───── Supplied information

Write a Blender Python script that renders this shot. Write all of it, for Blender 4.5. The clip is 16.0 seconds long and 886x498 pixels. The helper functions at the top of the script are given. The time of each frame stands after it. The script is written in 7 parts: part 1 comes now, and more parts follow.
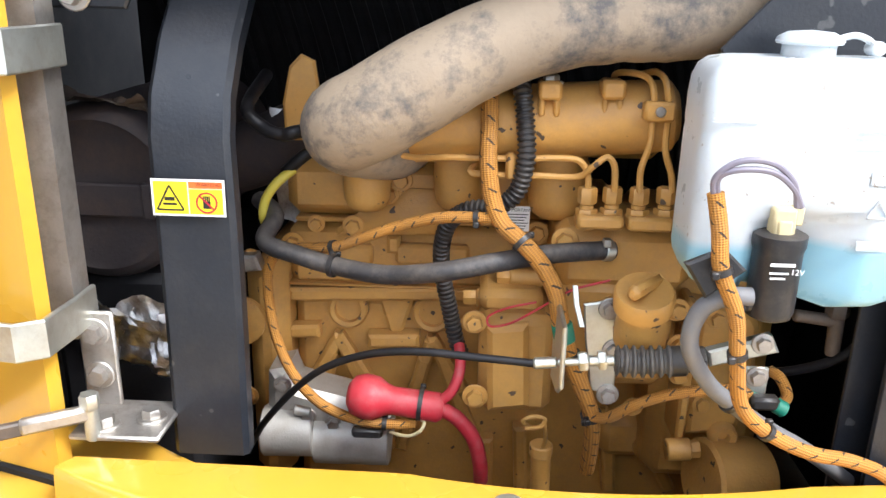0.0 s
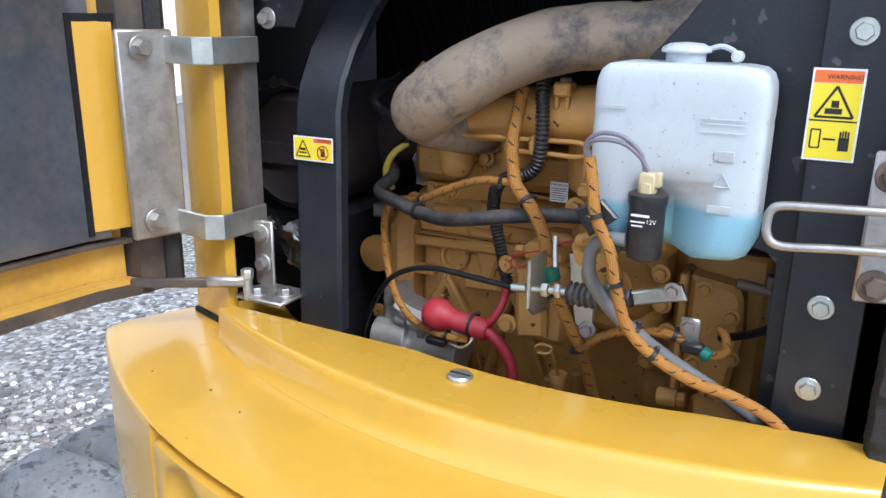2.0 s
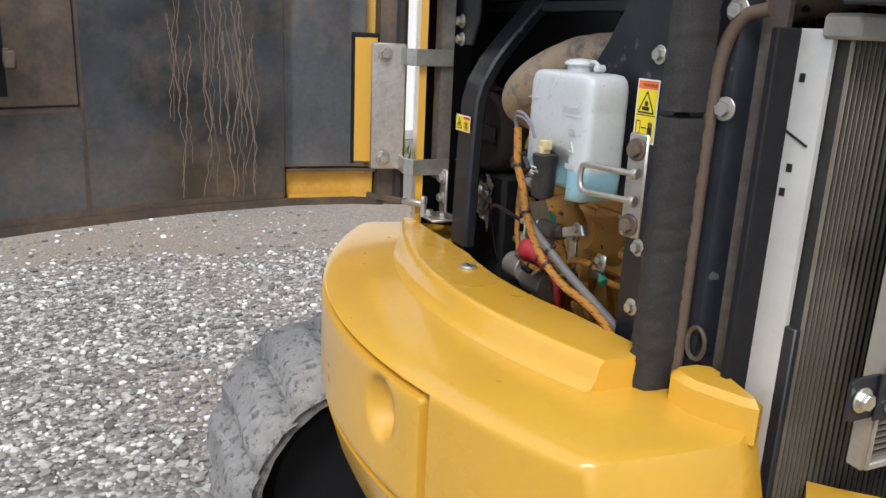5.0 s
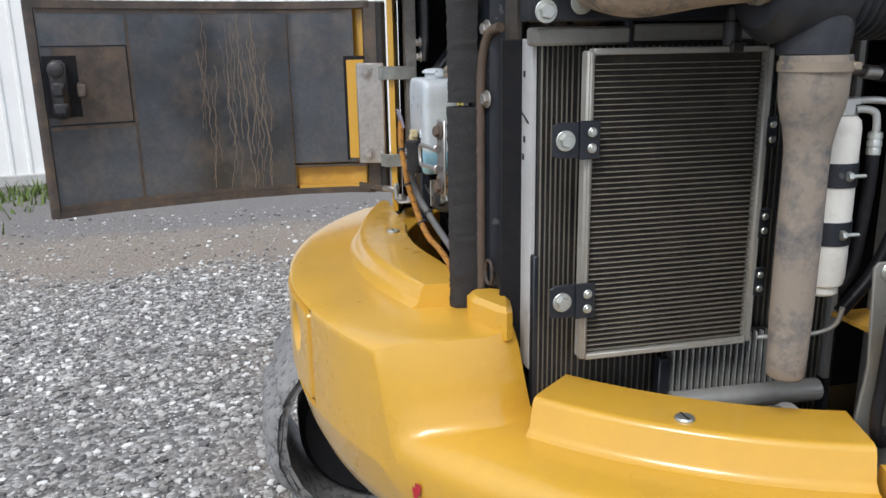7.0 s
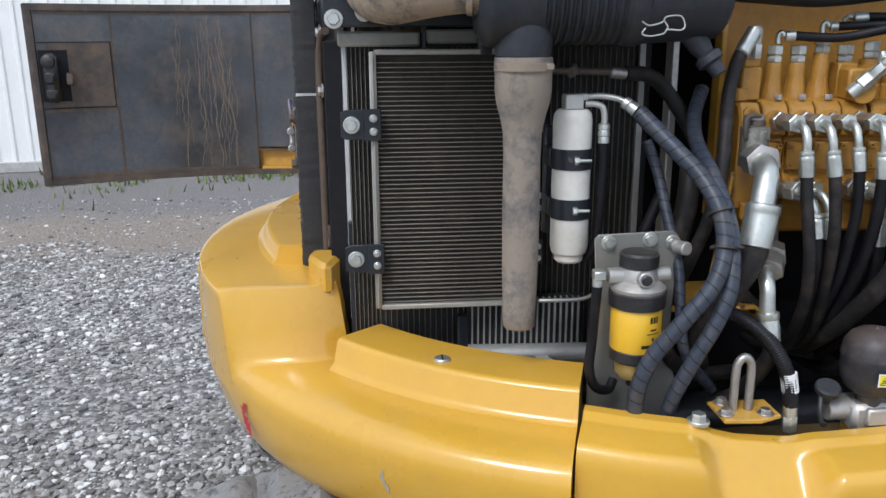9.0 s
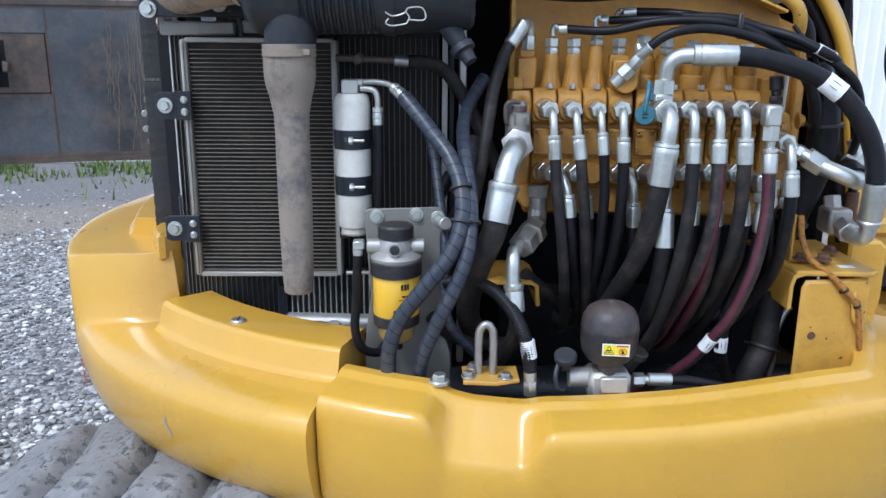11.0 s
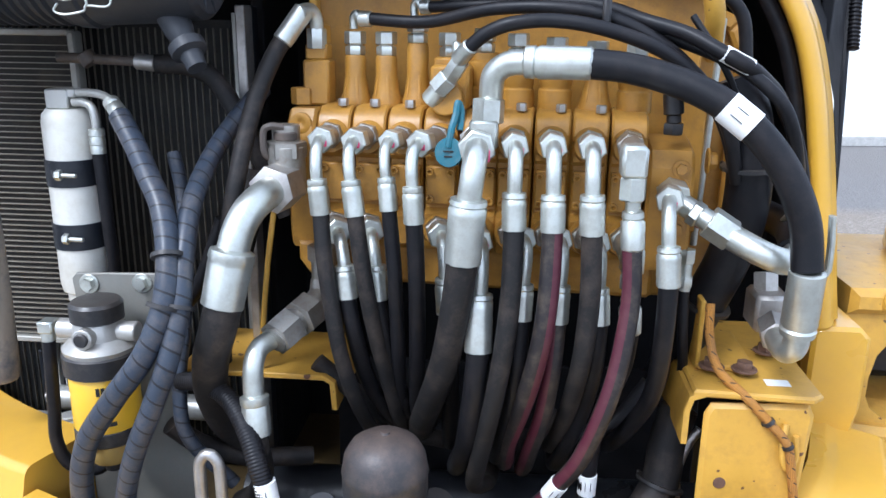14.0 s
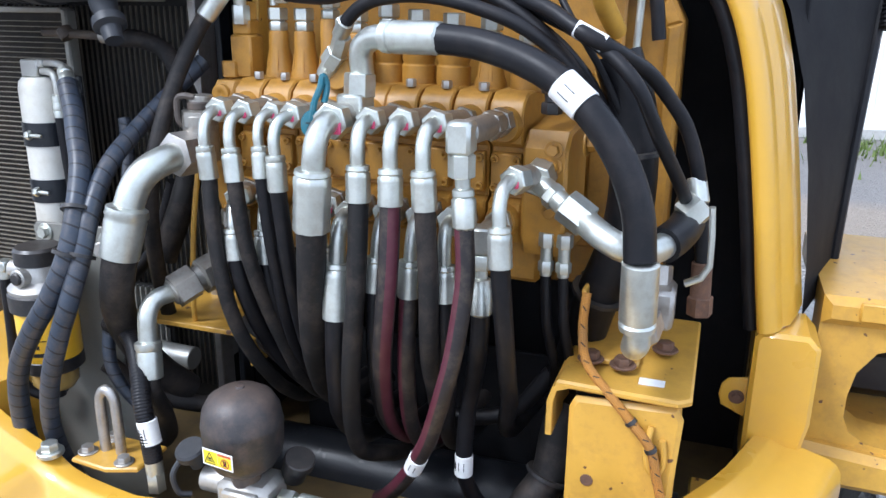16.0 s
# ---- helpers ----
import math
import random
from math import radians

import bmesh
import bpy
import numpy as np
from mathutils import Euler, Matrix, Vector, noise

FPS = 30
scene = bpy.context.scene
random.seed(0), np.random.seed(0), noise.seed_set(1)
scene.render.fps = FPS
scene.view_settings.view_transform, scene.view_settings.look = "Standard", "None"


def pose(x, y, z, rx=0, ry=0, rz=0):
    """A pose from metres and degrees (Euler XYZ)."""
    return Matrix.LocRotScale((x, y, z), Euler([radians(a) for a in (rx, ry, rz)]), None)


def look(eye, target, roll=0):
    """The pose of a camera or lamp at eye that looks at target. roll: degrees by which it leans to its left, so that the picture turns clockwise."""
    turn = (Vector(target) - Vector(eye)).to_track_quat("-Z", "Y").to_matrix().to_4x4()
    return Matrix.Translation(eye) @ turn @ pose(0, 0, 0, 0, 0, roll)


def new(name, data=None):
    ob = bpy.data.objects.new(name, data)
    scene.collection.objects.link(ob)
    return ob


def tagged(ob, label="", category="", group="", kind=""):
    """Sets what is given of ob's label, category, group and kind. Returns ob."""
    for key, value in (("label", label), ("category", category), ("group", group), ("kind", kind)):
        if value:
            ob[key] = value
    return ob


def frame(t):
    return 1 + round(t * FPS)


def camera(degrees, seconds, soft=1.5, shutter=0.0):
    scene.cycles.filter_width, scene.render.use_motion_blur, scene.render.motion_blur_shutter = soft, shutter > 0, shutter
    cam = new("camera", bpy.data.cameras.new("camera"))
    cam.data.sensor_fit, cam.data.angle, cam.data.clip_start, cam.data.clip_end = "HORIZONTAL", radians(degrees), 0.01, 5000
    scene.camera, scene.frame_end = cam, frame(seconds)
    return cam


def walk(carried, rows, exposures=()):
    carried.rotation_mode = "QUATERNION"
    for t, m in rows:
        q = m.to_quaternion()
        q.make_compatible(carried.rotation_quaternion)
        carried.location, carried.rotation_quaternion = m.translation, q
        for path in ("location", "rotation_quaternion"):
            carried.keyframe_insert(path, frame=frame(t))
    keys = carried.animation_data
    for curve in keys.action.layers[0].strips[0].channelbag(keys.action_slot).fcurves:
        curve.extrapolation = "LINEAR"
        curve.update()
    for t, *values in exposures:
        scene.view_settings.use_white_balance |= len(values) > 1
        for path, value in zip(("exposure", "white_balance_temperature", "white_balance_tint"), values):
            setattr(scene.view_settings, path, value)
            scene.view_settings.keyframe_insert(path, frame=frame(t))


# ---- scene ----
cam = camera(58.6, 16.0)
PATH = [
    (0, (0.04, 0.036, 1.563), (-0.036, 1.933, 0.934), 1.1),
    (0.5, (0.084, -0.073, 1.536), (-0.043, 1.845, 0.982), 2.0),
    (1, (0.179, -0.145, 1.57), (-0.173, 1.745, 1.017), 1.1),
    (1.5, (0.311, -0.147, 1.556), (-0.37, 1.65, 1.003), 0.9),
    (2, (0.445, -0.16, 1.561), (-0.45, 1.536, 0.99), 0.8),
    (2.5, (0.6, -0.234, 1.555), (-0.478, 1.356, 0.998), 0.7),
    (3, (0.734, -0.248, 1.577), (-0.531, 1.201, 1.029), -0.0),
    (3.5, (0.872, -0.158, 1.558), (-0.585, 1.097, 1.008), 0.9),
    (4, (1.014, -0.115, 1.573), (-0.564, 0.976, 1.008), 1.0),
    (4.2, (1.08, -0.119, 1.57), (-0.53, 0.931, 1.017), 1.6),
    (6.3, (1.644, 0.198, 1.57), (-0.225, 0.69, 1.054), 0.5),
    (6.5, (1.722, 0.224, 1.569), (-0.154, 0.699, 1.063), 0.1),
    (7, (1.868, 0.307, 1.584), (-0.022, 0.728, 1.082), -1.0),
    (7.5, (1.924, 0.454, 1.576), (0.019, 0.819, 1.085), -0.4),
    (8, (1.964, 0.612, 1.57), (0.043, 0.865, 1.076), 0.8),
    (8.5, (2.075, 0.697, 1.578), (0.146, 0.869, 1.077), 0.3),
    (9, (2.214, 0.793, 1.585), (0.285, 0.95, 1.08), -0.4),
    (9.2, (2.239, 0.84, 1.59), (0.311, 1.001, 1.085), -0.5),
    (11.3, (2.375, 1.353, 1.557), (0.436, 1.361, 1.067), 0.4),
    (11.5, (2.369, 1.394, 1.563), (0.428, 1.403, 1.082), 0.5),
    (12, (2.263, 1.516, 1.582), (0.32, 1.502, 1.112), 0.8),
    (12.5, (2.171, 1.621, 1.597), (0.227, 1.515, 1.139), 0.1),
    (13, (2.09, 1.655, 1.597), (0.152, 1.501, 1.127), -0.2),
    (13.5, (1.962, 1.689, 1.574), (0.035, 1.529, 1.065), 0.6),
    (14, (1.874, 1.738, 1.588), (-0.041, 1.561, 1.039), 0.7),
    (14.5, (1.825, 1.844, 1.597), (-0.066, 1.5, 1.046), 0.5),
    (15, (1.829, 1.958, 1.592), (-0.023, 1.446, 1.035), 0.4),
    (15.5, (1.842, 2.012, 1.581), (-0.004, 1.495, 1.012), 0.3),
    (16, (1.808, 2.124, 1.582), (0.005, 1.489, 0.992), 0.5),
]
EXPOSURES = [(0.0, 1.8, 6100, 10), (1.0, 1.2, 5050, 10), (2.0, 0.85, 5500, 10), (3.5, 0.6, 6500, 10), (6.5, 0.30, 6100, 10), (9.0, 0.24, 5800, 10), (11.5, 0.48, 5050, 10), (12.5, 0.68, 4750, 10), (14.0, 0.98, 5400, 10), (16.0, 0.97, 5500, 10)]
walk(cam, [(t, look(eye, target, roll)) for t, eye, target, roll in PATH], EXPOSURES)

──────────

**Exercise:**
Give back the whole listing as it stands, minus its pictures.

**Reply to the task:**
Write a Blender Python script that renders this shot. Write all of it, for Blender 4.5. The clip is 16.0 seconds long and 886x498 pixels. The helper functions at the top of the script are given. The time of each frame stands after it. The script is written in 7 parts: part 1 comes now, and more parts follow.
0.0 s
2.0 s
5.0 s
7.0 s
9.0 s
11.0 s
14.0 s
16.0 s
# ---- helpers ----
import math
import random
from math import radians

import bmesh
import bpy
import numpy as np
from mathutils import Euler, Matrix, Vector, noise

FPS = 30
scene = bpy.context.scene
random.seed(0), np.random.seed(0), noise.seed_set(1)
scene.render.fps = FPS
scene.view_settings.view_transform, scene.view_settings.look = "Standard", "None"


def pose(x, y, z, rx=0, ry=0, rz=0):
    """A pose from metres and degrees (Euler XYZ)."""
    return Matrix.LocRotScale((x, y, z), Euler([radians(a) for a in (rx, ry, rz)]), None)


def look(eye, target, roll=0):
    """The pose of a camera or lamp at eye that looks at target. roll: degrees by which it leans to its left, so that the picture turns clockwise."""
    turn = (Vector(target) - Vector(eye)).to_track_quat("-Z", "Y").to_matrix().to_4x4()
    return Matrix.Translation(eye) @ turn @ pose(0, 0, 0, 0, 0, roll)


def new(name, data=None):
    ob = bpy.data.objects.new(name, data)
    scene.collection.objects.link(ob)
    return ob


def tagged(ob, label="", category="", group="", kind=""):
    """Sets what is given of ob's label, category, group and kind. Returns ob."""
    for key, value in (("label", label), ("category", category), ("group", group), ("kind", kind)):
        if value:
            ob[key] = value
    return ob


def frame(t):
    return 1 + round(t * FPS)


def camera(degrees, seconds, soft=1.5, shutter=0.0):
    scene.cycles.filter_width, scene.render.use_motion_blur, scene.render.motion_blur_shutter = soft, shutter > 0, shutter
    cam = new("camera", bpy.data.cameras.new("camera"))
    cam.data.sensor_fit, cam.data.angle, cam.data.clip_start, cam.data.clip_end = "HORIZONTAL", radians(degrees), 0.01, 5000
    scene.camera, scene.frame_end = cam, frame(seconds)
    return cam


def walk(carried, rows, exposures=()):
    carried.rotation_mode = "QUATERNION"
    for t, m in rows:
        q = m.to_quaternion()
        q.make_compatible(carried.rotation_quaternion)
        carried.location, carried.rotation_quaternion = m.translation, q
        for path in ("location", "rotation_quaternion"):
            carried.keyframe_insert(path, frame=frame(t))
    keys = carried.animation_data
    for curve in keys.action.layers[0].strips[0].channelbag(keys.action_slot).fcurves:
        curve.extrapolation = "LINEAR"
        curve.update()
    for t, *values in exposures:
        scene.view_settings.use_white_balance |= len(values) > 1
        for path, value in zip(("exposure", "white_balance_temperature", "white_balance_tint"), values):
            setattr(scene.view_settings, path, value)
            scene.view_settings.keyframe_insert(path, frame=frame(t))


# ---- scene ----
cam = camera(58.6, 16.0)
PATH = [
    (0, (0.04, 0.036, 1.563), (-0.036, 1.933, 0.934), 1.1),
    (0.5, (0.084, -0.073, 1.536), (-0.043, 1.845, 0.982), 2.0),
    (1, (0.179, -0.145, 1.57), (-0.173, 1.745, 1.017), 1.1),
    (1.5, (0.311, -0.147, 1.556), (-0.37, 1.65, 1.003), 0.9),
    (2, (0.445, -0.16, 1.561), (-0.45, 1.536, 0.99), 0.8),
    (2.5, (0.6, -0.234, 1.555), (-0.478, 1.356, 0.998), 0.7),
    (3, (0.734, -0.248, 1.577), (-0.531, 1.201, 1.029), -0.0),
    (3.5, (0.872, -0.158, 1.558), (-0.585, 1.097, 1.008), 0.9),
    (4, (1.014, -0.115, 1.573), (-0.564, 0.976, 1.008), 1.0),
    (4.2, (1.08, -0.119, 1.57), (-0.53, 0.931, 1.017), 1.6),
    (6.3, (1.644, 0.198, 1.57), (-0.225, 0.69, 1.054), 0.5),
    (6.5, (1.722, 0.224, 1.569), (-0.154, 0.699, 1.063), 0.1),
    (7, (1.868, 0.307, 1.584), (-0.022, 0.728, 1.082), -1.0),
    (7.5, (1.924, 0.454, 1.576), (0.019, 0.819, 1.085), -0.4),
    (8, (1.964, 0.612, 1.57), (0.043, 0.865, 1.076), 0.8),
    (8.5, (2.075, 0.697, 1.578), (0.146, 0.869, 1.077), 0.3),
    (9, (2.214, 0.793, 1.585), (0.285, 0.95, 1.08), -0.4),
    (9.2, (2.239, 0.84, 1.59), (0.311, 1.001, 1.085), -0.5),
    (11.3, (2.375, 1.353, 1.557), (0.436, 1.361, 1.067), 0.4),
    (11.5, (2.369, 1.394, 1.563), (0.428, 1.403, 1.082), 0.5),
    (12, (2.263, 1.516, 1.582), (0.32, 1.502, 1.112), 0.8),
    (12.5, (2.171, 1.621, 1.597), (0.227, 1.515, 1.139), 0.1),
    (13, (2.09, 1.655, 1.597), (0.152, 1.501, 1.127), -0.2),
    (13.5, (1.962, 1.689, 1.574), (0.035, 1.529, 1.065), 0.6),
    (14, (1.874, 1.738, 1.588), (-0.041, 1.561, 1.039), 0.7),
    (14.5, (1.825, 1.844, 1.597), (-0.066, 1.5, 1.046), 0.5),
    (15, (1.829, 1.958, 1.592), (-0.023, 1.446, 1.035), 0.4),
    (15.5, (1.842, 2.012, 1.581), (-0.004, 1.495, 1.012), 0.3),
    (16, (1.808, 2.124, 1.582), (0.005, 1.489, 0.992), 0.5),
]
EXPOSURES = [(0.0, 1.8, 6100, 10), (1.0, 1.2, 5050, 10), (2.0, 0.85, 5500, 10), (3.5, 0.6, 6500, 10), (6.5, 0.30, 6100, 10), (9.0, 0.24, 5800, 10), (11.5, 0.48, 5050, 10), (12.5, 0.68, 4750, 10), (14.0, 0.98, 5400, 10), (16.0, 0.97, 5500, 10)]
walk(cam, [(t, look(eye, target, roll)) for t, eye, target, roll in PATH], EXPOSURES)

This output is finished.